#### Goal of the exercise
Write the data out again, character for character, with no images.

===

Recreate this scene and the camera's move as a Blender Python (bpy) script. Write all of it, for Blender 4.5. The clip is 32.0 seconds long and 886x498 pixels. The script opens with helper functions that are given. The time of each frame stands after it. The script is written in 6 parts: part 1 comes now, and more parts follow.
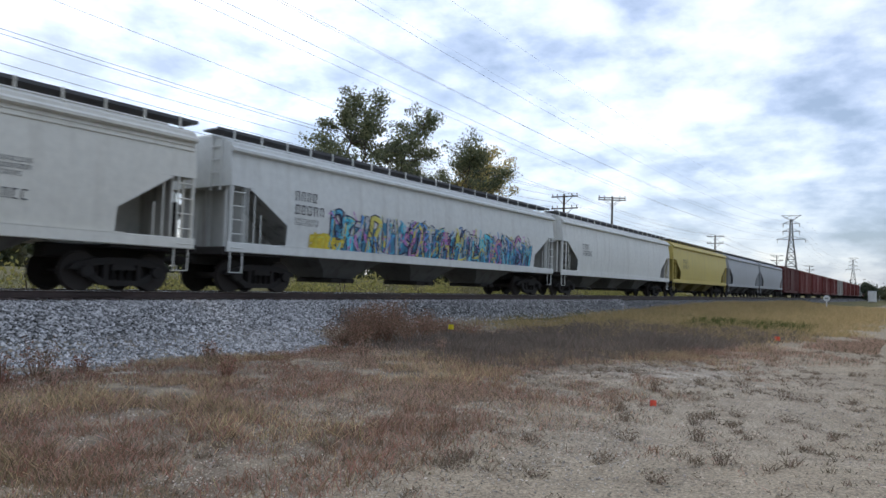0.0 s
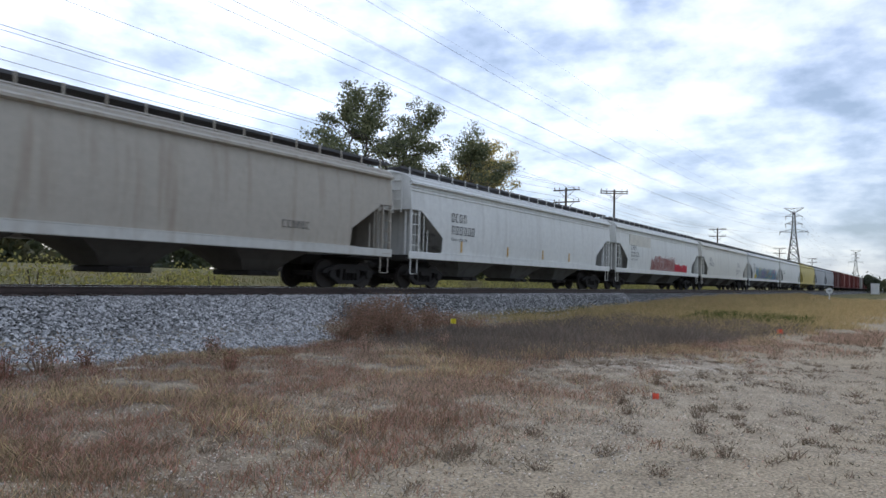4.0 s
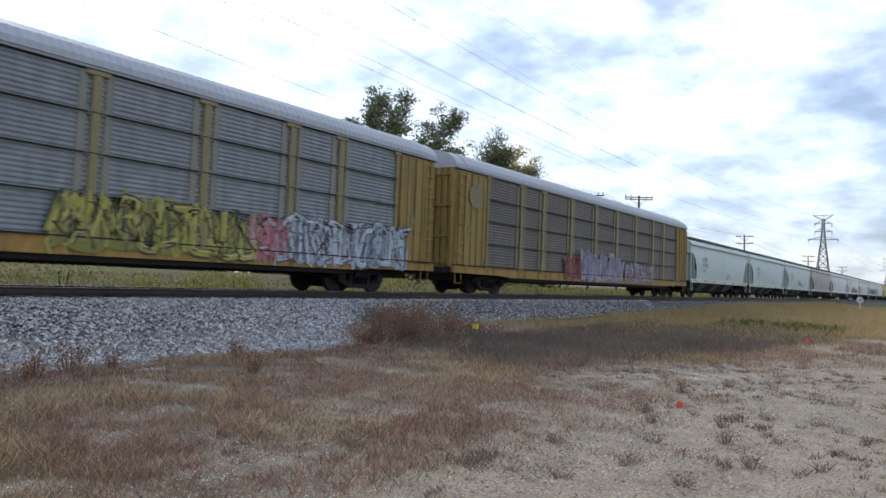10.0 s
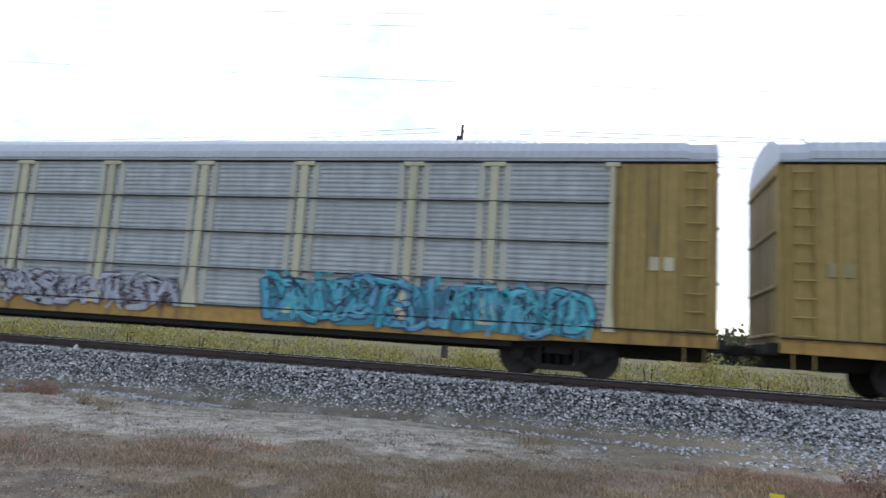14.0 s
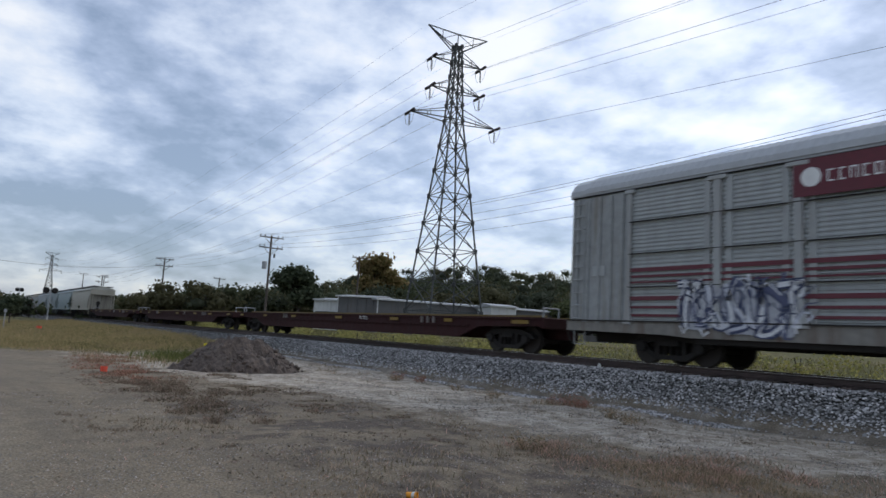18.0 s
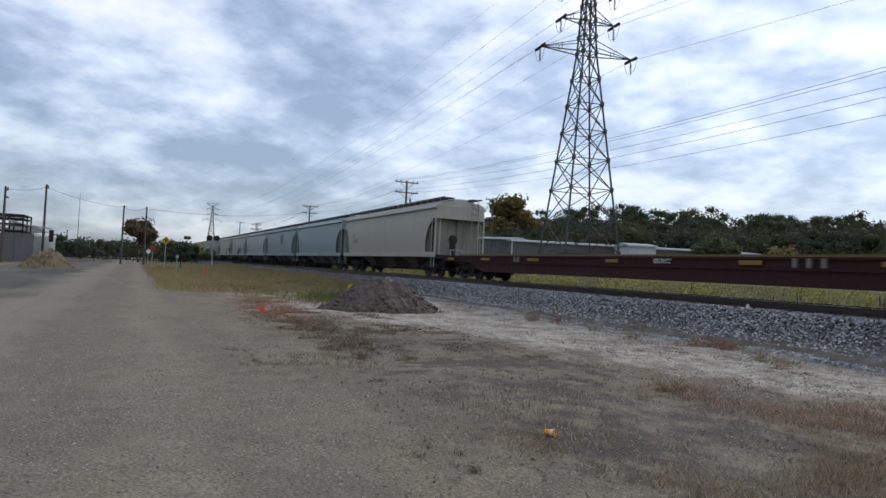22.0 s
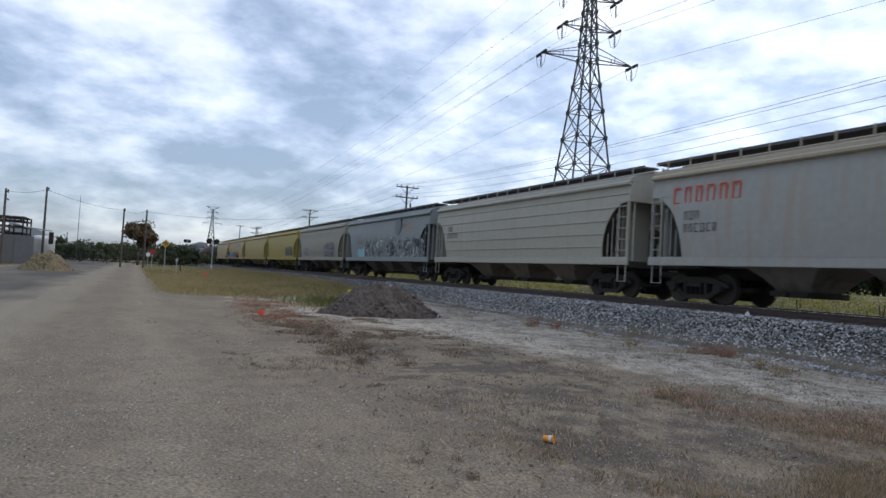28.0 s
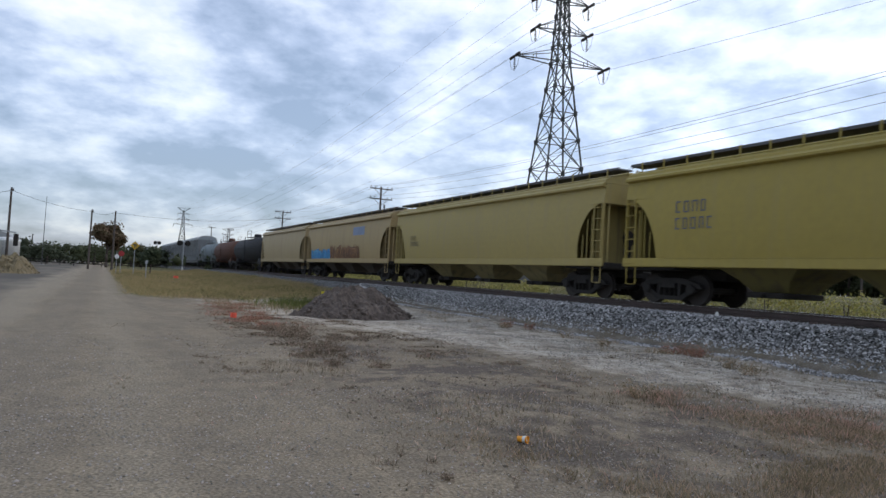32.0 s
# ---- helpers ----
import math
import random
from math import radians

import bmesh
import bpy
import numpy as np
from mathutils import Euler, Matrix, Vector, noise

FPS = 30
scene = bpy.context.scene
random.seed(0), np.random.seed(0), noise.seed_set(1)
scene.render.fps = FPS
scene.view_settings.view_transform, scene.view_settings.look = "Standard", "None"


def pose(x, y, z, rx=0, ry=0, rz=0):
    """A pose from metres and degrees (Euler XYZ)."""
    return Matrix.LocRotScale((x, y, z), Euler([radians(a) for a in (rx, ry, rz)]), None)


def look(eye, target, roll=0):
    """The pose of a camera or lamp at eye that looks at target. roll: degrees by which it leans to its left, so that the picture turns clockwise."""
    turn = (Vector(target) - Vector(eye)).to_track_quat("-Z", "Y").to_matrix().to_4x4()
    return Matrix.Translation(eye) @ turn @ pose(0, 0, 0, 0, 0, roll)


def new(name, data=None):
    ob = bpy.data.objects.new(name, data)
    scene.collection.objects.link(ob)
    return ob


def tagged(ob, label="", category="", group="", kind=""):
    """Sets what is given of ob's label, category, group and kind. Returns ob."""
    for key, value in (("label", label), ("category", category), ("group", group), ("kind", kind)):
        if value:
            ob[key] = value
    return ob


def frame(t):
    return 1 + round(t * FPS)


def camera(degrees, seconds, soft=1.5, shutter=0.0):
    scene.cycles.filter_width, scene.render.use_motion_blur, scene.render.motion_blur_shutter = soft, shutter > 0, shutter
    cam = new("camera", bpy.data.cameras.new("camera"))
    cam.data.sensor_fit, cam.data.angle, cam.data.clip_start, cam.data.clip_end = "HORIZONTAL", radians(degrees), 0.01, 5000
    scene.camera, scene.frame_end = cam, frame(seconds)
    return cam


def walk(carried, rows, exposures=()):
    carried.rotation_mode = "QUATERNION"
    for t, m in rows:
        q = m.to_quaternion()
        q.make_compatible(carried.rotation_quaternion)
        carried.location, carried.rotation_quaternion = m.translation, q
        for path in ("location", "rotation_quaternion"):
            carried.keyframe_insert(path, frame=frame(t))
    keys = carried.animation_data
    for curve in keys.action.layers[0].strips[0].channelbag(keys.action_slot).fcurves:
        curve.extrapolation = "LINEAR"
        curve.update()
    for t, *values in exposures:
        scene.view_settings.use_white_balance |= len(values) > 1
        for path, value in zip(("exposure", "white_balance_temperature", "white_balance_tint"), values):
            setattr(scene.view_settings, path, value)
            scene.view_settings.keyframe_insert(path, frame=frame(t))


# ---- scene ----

===

#### Reply
Recreate this scene and the camera's move as a Blender Python (bpy) script. Write all of it, for Blender 4.5. The clip is 32.0 seconds long and 886x498 pixels. The script opens with helper functions that are given. The time of each frame stands after it. The script is written in 6 parts: part 1 comes now, and more parts follow.
0.0 s
4.0 s
10.0 s
14.0 s
18.0 s
22.0 s
28.0 s
32.0 s
# ---- helpers ----
import math
import random
from math import radians

import bmesh
import bpy
import numpy as np
from mathutils import Euler, Matrix, Vector, noise

FPS = 30
scene = bpy.context.scene
random.seed(0), np.random.seed(0), noise.seed_set(1)
scene.render.fps = FPS
scene.view_settings.view_transform, scene.view_settings.look = "Standard", "None"


def pose(x, y, z, rx=0, ry=0, rz=0):
    """A pose from metres and degrees (Euler XYZ)."""
    return Matrix.LocRotScale((x, y, z), Euler([radians(a) for a in (rx, ry, rz)]), None)


def look(eye, target, roll=0):
    """The pose of a camera or lamp at eye that looks at target. roll: degrees by which it leans to its left, so that the picture turns clockwise."""
    turn = (Vector(target) - Vector(eye)).to_track_quat("-Z", "Y").to_matrix().to_4x4()
    return Matrix.Translation(eye) @ turn @ pose(0, 0, 0, 0, 0, roll)


def new(name, data=None):
    ob = bpy.data.objects.new(name, data)
    scene.collection.objects.link(ob)
    return ob


def tagged(ob, label="", category="", group="", kind=""):
    """Sets what is given of ob's label, category, group and kind. Returns ob."""
    for key, value in (("label", label), ("category", category), ("group", group), ("kind", kind)):
        if value:
            ob[key] = value
    return ob


def frame(t):
    return 1 + round(t * FPS)


def camera(degrees, seconds, soft=1.5, shutter=0.0):
    scene.cycles.filter_width, scene.render.use_motion_blur, scene.render.motion_blur_shutter = soft, shutter > 0, shutter
    cam = new("camera", bpy.data.cameras.new("camera"))
    cam.data.sensor_fit, cam.data.angle, cam.data.clip_start, cam.data.clip_end = "HORIZONTAL", radians(degrees), 0.01, 5000
    scene.camera, scene.frame_end = cam, frame(seconds)
    return cam


def walk(carried, rows, exposures=()):
    carried.rotation_mode = "QUATERNION"
    for t, m in rows:
        q = m.to_quaternion()
        q.make_compatible(carried.rotation_quaternion)
        carried.location, carried.rotation_quaternion = m.translation, q
        for path in ("location", "rotation_quaternion"):
            carried.keyframe_insert(path, frame=frame(t))
    keys = carried.animation_data
    for curve in keys.action.layers[0].strips[0].channelbag(keys.action_slot).fcurves:
        curve.extrapolation = "LINEAR"
        curve.update()
    for t, *values in exposures:
        scene.view_settings.use_white_balance |= len(values) > 1
        for path, value in zip(("exposure", "white_balance_temperature", "white_balance_tint"), values):
            setattr(scene.view_settings, path, value)
            scene.view_settings.keyframe_insert(path, frame=frame(t))


# ---- scene ----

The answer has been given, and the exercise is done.